Ce texte est paru dans l’édition papier du 30 novembre 2022
Du plateau de tournage jusqu’à l’écran, la normalisation de l’écoresponsabilité nécessite non seulement des écogestes, mais aussi des messages télévisuels qui n’encouragent pas la surconsommation.
La représentation des écogestes dans la télévision québécoise progresse, selon une première étude réalisée par le Conseil québécois des événements écoresponsables (CQEER) à ce sujet.
L’idée derrière cette analyse « était que, de manière consciente ou pas, beaucoup de gestes portés à nos écrans vont venir perpétuer des comportements qui peuvent marginaliser l’action environnementale », souligne Amandine Gournay, conseillère en développement durable au CQEER.
De Pierre en fille, District 31 et L’Échappée font partie des dix séries québécoises sélectionnées dans le cadre de l’étude du CQEER publiée à la mi-octobre qui quantifiait l’impact environnemental de certains gestes montrés à l’écran.
Le CQEER a entre autres conclu que les objets réutilisables, comme des tasses, sont de plus en plus intégrés aux scènes télévisuelles, même si des alternatives jetables y apparaissent encore.
Considérant que l’action de sortir les poubelles est observée à l’écran, le CQEER a aussi constaté que le tri de matières résiduelles, qui demeure rare à l’écran, se fait généralement de manière inadéquate.
Un réflexe à développer
« [Les écogestes], je pense juste qu’on n’y pense pas suffisamment. Sur les plateaux de tournage, les choses vont vite », admet Geneviève Perron, professeure à l’École des médias de l’Université du Québec à Montréal (UQAM). « Ce sont des habitudes qu’il faut mettre de l’avant », estime celle qui est aussi directrice de la photographie en fiction et en documentaire.
Stéfany Boisvert, aussi professeure à l’École des médias de l’UQAM, remarque que le réflexe de penser à écrire un personnage prenant le transport en commun, par exemple, n’est pas encore assez présent.

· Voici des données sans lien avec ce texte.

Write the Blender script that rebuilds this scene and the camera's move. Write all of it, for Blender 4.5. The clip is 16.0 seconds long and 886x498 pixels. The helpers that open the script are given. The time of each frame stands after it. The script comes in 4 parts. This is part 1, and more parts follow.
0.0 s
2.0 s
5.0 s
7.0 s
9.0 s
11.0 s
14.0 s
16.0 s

Les deux expertes admettent tout de même que l’effort environnemental actuel se concentre surtout derrière la caméra. La scénariste et productrice chez MéMO FILMS Mélanie S. Dubois le reconnaît aussi.
Ses longues journées de tournage, regroupant souvent une centaine de personnes, ont pour effet d’augmenter les défis associés à l’empreinte écologique. « Les deux gros fléaux sur les plateaux [de tournage] sont le transport et l’alimentation », souligne-t-elle.

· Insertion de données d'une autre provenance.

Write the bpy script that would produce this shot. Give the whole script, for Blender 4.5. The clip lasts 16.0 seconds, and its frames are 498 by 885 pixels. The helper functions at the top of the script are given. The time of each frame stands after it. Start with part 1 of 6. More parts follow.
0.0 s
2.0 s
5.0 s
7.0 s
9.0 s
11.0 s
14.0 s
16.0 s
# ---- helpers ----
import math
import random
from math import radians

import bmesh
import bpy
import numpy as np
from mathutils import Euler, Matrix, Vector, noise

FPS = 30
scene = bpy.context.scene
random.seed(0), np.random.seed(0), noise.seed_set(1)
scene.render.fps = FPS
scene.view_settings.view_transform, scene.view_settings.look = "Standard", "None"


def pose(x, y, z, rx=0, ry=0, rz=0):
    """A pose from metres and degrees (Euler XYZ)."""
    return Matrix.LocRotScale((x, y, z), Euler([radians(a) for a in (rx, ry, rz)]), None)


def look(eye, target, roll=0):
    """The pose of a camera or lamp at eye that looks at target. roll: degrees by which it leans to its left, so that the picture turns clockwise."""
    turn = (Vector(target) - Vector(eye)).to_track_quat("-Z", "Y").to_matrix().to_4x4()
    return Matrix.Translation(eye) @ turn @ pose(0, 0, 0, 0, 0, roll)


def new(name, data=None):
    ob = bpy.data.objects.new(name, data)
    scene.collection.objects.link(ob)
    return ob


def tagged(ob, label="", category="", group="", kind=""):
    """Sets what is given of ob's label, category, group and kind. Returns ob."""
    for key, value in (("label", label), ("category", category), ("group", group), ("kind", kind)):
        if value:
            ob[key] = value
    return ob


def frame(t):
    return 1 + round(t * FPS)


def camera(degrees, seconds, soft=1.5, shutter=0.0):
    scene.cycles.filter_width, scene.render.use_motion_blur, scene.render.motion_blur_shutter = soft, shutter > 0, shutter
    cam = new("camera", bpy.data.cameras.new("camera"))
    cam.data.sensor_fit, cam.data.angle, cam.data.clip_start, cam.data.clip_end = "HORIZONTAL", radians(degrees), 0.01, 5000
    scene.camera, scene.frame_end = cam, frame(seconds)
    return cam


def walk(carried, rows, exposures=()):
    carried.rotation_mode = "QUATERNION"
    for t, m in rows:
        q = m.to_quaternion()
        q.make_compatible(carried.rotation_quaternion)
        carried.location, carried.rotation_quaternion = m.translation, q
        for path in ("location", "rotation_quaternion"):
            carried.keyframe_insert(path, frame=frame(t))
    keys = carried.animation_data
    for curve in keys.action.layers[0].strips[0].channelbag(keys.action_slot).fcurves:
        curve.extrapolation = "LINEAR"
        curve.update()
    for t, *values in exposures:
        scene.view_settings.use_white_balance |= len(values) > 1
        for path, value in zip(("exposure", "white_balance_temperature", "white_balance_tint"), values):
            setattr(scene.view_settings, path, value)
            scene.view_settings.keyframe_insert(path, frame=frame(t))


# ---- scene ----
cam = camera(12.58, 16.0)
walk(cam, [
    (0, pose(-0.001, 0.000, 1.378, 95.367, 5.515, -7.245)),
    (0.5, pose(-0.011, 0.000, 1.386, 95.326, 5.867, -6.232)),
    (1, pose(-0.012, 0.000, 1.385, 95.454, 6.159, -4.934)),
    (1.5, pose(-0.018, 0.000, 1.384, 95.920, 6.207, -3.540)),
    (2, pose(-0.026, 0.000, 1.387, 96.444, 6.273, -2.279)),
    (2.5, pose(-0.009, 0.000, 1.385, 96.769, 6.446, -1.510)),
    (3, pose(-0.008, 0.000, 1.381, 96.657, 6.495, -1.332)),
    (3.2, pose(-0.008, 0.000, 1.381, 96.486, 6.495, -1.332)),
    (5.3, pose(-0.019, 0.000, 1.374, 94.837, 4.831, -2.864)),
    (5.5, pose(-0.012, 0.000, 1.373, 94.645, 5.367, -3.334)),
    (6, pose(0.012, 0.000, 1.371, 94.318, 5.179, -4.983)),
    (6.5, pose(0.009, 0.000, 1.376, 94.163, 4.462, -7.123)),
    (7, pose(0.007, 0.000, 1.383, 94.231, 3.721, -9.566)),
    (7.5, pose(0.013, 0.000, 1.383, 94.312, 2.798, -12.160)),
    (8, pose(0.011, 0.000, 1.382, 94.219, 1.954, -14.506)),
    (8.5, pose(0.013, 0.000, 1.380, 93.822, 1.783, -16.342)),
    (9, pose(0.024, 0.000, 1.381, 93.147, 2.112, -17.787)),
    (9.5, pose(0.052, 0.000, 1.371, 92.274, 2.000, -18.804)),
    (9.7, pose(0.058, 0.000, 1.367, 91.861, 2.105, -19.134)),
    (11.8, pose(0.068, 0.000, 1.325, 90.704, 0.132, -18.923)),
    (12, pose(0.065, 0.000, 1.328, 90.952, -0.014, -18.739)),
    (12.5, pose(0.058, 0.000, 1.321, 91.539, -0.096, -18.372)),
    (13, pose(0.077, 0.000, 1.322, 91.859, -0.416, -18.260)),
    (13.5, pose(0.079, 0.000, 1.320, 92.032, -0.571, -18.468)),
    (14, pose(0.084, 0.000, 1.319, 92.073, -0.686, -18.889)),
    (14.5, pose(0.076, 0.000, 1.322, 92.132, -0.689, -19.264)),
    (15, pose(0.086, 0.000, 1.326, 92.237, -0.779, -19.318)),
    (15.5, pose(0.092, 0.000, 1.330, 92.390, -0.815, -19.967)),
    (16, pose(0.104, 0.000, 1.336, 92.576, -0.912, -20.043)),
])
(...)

Contrer la surconsommation
Julien Pedneault, analyste au Centre international de référence sur l’analyse du cycle de vie et la transition durable, estime que la représentation à l’écran de modes de vie de personnes plus riches influence davantage le cadre de vie de la population québécoise et a, par conséquent, un effet néfaste sur l’environnement.
« Il y a une grande corrélation entre ton mode de vie et ton empreinte environnementale. Si ta maison est grosse, tu vas posséder plus de meubles », fait-il remarquer.

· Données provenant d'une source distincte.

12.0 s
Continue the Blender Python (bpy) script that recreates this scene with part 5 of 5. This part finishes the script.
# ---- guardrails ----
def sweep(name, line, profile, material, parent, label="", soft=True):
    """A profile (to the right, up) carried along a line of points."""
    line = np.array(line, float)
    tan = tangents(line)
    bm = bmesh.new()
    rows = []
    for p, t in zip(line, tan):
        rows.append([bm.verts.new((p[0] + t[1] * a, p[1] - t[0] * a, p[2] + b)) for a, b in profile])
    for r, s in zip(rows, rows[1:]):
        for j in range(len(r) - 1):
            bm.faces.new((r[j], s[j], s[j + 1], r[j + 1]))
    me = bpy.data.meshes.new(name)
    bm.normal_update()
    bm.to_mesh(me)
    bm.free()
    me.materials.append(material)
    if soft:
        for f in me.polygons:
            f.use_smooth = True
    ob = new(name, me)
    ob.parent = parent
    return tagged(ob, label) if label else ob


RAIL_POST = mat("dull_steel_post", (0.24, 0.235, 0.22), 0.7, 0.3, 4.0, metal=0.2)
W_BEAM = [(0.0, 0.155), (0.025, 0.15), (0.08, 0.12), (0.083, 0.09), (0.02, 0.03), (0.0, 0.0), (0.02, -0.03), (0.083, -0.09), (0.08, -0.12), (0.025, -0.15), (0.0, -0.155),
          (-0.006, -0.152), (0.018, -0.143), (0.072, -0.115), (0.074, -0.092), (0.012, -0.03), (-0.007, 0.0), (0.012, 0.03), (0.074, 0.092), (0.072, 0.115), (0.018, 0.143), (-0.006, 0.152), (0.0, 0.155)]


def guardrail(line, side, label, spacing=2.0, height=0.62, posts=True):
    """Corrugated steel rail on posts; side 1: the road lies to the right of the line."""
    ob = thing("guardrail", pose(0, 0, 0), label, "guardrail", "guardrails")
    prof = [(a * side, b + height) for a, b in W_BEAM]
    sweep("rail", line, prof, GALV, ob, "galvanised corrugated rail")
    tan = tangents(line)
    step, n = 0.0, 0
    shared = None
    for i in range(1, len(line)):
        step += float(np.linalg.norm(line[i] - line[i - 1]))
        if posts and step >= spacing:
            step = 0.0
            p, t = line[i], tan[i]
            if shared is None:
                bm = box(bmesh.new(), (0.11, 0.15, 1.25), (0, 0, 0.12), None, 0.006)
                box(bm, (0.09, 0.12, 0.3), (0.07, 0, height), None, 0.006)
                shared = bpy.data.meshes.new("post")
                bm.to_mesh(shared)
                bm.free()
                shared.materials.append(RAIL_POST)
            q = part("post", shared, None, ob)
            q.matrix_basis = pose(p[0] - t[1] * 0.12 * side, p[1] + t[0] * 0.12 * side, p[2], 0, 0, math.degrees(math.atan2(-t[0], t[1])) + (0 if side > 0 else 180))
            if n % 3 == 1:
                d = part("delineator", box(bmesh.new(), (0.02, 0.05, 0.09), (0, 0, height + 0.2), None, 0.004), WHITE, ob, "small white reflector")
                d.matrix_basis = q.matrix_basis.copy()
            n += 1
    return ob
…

Pour sa part, René Audet, professeur au Département de stratégie, responsabilité sociale et environnementale de l’UQAM, perçoit aussi un message environnemental contradictoire à la télévision.
« Je doute que de montrer des écogestes dans des émissions fasse réellement changer des comportements individuels puisque rendu à la publicité, on vous montre un beau pick-up qui traverse le désert », relève-t-il.
La professeure Stéfany Boisvert est d’avis qu’il ne faut pas baisser les bras devant la précarité financière des diffuseurs traditionnels qui se financent grâce à ce genre de publicités.
« S’il y a un changement plus grand des mentalités et que les diffuseurs se rendent compte que les téléspectateurs et les téléspectatrices veulent d’autres types de publicité […], peut-être qu’il va y en avoir moins », avance-t-elle.
« À force de voir [des écogestes], cela fait juste normaliser ces habitudes de vie », soutient la professeure Geneviève Perron.
Celle-ci estime que la télévision est un moyen pertinent pour y parvenir puisque les téléspectateurs et les téléspectatrices peuvent s’identifier à leurs personnages préférés.
Mélanie S. Dubois rappelle l’importance de la correspondance des images télévisuelles avec la réalité du public.
« Tu ne peux pas commencer à placarder du vert partout. Les gens n’y croiront pas et n’y adhéreront pas. Tu veux quand même que tes personnages soient vrais. Les [récalcitrants et les récalcitrantes] existent, tu ne peux pas les enlever de l’écran », explique-t-elle.
« L’idée est donc de trouver une manière non polluante de filmer [les récalcitrants et les récalcitrantes] et que ce ne soit pas eux qui gagnent à la fin. C’est la morale de l’histoire qui est importante », soutient la scénariste et productrice.